Another of the tubers that can be found in his cooking is cassava, which he uses to recreate "a quesadilla". "In trying to find out how the starch and fibres act, we realised that cassava was most suitable for making quesadillas", he says while he makes the filling with goat’s cheese and mashed cassava. In his determination to try and achieve this recreation the arracacha appears which, once its starch has been treated, as it is a bit more flexible, can be used like a taco or kebab, and in this way provides a gluten-free alternative to these conventional products. "It has a special kind of elasticity and it is resistant to damp, so that if you put a sauce on it, it doesn’t absorb it and it remains soft and resistant, but tender when you bite into it to enjoy the crispy texture and the cheek filling", he explains.

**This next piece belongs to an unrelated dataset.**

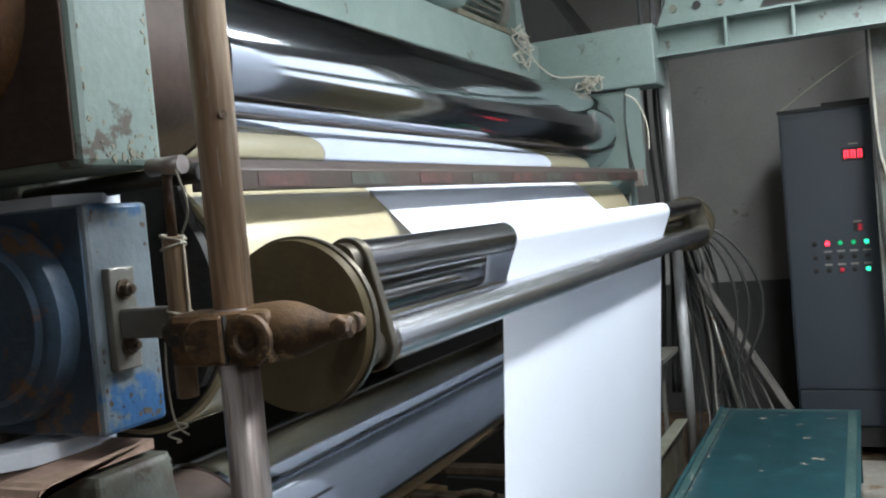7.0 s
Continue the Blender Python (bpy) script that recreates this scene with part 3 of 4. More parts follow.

And to close, he highlighted tamarillo, a fruit whose use he has managed to maximise at Mérito. After its pulp has undergone a dehydratation and then a hydration process, tamarillo provides two products: the pulp and the water from its hydration. "The former is processed and after absorbing all the wood and coal smoke from a smoking oven, it is mixed with vinegar and yacon extract to achieve a natural barbecue sauce", he reveals. With the water from the hydration process, which contains citric acid and the natural pectin of the fruit, "after being mixed with yacon extract, it is ready for preparing sautés, icings and to be added to a yoghurt", he finishes off as a clear example of circular cuisine.